# DATA LINES
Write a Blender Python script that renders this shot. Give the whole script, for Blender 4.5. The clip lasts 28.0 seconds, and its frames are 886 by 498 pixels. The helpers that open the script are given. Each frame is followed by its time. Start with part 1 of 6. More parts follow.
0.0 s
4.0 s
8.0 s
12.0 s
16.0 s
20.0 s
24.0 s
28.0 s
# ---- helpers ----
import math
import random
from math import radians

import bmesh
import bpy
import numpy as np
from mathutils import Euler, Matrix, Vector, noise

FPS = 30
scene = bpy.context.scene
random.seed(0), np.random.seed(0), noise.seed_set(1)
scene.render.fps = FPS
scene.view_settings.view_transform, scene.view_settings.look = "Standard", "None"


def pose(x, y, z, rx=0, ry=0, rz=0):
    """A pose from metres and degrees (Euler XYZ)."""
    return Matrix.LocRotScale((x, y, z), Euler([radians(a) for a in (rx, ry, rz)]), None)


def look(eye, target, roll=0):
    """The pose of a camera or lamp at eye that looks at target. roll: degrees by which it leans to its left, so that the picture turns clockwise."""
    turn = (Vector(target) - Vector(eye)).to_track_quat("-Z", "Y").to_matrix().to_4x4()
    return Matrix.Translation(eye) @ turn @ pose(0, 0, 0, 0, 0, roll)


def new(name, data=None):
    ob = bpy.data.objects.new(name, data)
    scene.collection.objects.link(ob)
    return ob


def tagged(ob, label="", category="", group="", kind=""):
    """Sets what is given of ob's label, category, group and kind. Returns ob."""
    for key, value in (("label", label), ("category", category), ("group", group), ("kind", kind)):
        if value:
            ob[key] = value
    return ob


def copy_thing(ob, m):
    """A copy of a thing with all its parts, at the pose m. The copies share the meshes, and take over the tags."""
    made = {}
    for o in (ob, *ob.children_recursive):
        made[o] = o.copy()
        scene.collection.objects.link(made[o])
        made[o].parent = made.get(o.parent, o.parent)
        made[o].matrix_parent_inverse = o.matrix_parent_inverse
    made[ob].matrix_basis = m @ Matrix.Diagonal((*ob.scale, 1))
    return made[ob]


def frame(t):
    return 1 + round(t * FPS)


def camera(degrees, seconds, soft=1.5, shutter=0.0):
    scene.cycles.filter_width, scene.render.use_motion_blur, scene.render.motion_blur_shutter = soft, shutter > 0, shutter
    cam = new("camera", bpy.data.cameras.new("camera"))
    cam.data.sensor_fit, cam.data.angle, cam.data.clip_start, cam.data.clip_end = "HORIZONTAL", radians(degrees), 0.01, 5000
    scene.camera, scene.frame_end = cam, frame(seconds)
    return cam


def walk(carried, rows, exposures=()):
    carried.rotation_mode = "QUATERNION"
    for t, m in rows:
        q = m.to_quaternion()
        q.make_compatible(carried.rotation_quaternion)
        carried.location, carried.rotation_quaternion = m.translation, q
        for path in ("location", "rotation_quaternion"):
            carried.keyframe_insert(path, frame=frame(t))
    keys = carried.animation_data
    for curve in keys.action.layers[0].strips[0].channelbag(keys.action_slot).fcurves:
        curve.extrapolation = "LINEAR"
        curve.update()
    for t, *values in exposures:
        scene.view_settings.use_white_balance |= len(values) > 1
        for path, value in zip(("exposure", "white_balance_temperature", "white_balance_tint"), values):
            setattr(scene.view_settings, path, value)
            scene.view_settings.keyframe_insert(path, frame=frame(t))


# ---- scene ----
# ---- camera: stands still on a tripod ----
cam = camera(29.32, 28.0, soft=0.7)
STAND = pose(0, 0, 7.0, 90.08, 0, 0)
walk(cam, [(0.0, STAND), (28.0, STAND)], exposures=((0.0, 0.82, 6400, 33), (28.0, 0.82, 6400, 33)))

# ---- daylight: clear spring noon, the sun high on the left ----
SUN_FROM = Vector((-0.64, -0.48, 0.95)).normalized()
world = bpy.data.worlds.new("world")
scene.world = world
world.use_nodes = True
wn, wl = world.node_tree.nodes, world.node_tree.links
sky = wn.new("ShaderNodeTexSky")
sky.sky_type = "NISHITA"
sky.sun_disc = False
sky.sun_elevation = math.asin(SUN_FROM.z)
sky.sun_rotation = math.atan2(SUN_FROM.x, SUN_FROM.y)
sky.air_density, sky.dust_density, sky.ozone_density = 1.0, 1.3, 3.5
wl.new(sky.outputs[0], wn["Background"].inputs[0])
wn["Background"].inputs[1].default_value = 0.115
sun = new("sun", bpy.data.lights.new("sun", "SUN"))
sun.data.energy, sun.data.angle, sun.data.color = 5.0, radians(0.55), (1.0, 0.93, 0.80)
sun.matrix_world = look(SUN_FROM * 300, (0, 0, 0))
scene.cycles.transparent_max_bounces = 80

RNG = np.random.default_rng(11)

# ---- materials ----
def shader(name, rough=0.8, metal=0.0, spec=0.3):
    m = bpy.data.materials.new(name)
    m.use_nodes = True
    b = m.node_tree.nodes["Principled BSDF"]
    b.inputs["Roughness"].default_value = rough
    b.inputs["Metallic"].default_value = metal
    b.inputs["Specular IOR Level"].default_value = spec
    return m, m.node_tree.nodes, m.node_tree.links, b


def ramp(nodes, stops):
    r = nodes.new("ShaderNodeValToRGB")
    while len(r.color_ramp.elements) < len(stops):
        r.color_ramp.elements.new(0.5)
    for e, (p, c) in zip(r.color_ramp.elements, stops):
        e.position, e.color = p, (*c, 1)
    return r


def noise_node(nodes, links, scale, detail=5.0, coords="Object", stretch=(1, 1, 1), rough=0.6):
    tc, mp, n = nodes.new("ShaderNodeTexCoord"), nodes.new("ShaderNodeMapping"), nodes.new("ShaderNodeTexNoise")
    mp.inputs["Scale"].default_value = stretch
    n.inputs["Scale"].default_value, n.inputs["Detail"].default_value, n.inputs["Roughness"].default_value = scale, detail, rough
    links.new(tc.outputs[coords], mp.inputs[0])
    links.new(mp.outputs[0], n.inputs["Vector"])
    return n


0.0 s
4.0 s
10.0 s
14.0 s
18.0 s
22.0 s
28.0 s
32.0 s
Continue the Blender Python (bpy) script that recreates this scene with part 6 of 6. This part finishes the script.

# BRIEF
Lines that include the word "given" are to be extracted from the data above.

# RESPONSE TO THIS TASK
Write a Blender Python script that renders this shot. Give the whole script, for Blender 4.5. The clip lasts 28.0 seconds, and its frames are 886 by 498 pixels. The helpers that open the script are given. Each frame is followed by its time. Start with part 1 of 6. More parts follow.
    """Sets what is given of ob's label, category, group and kind. Returns ob."""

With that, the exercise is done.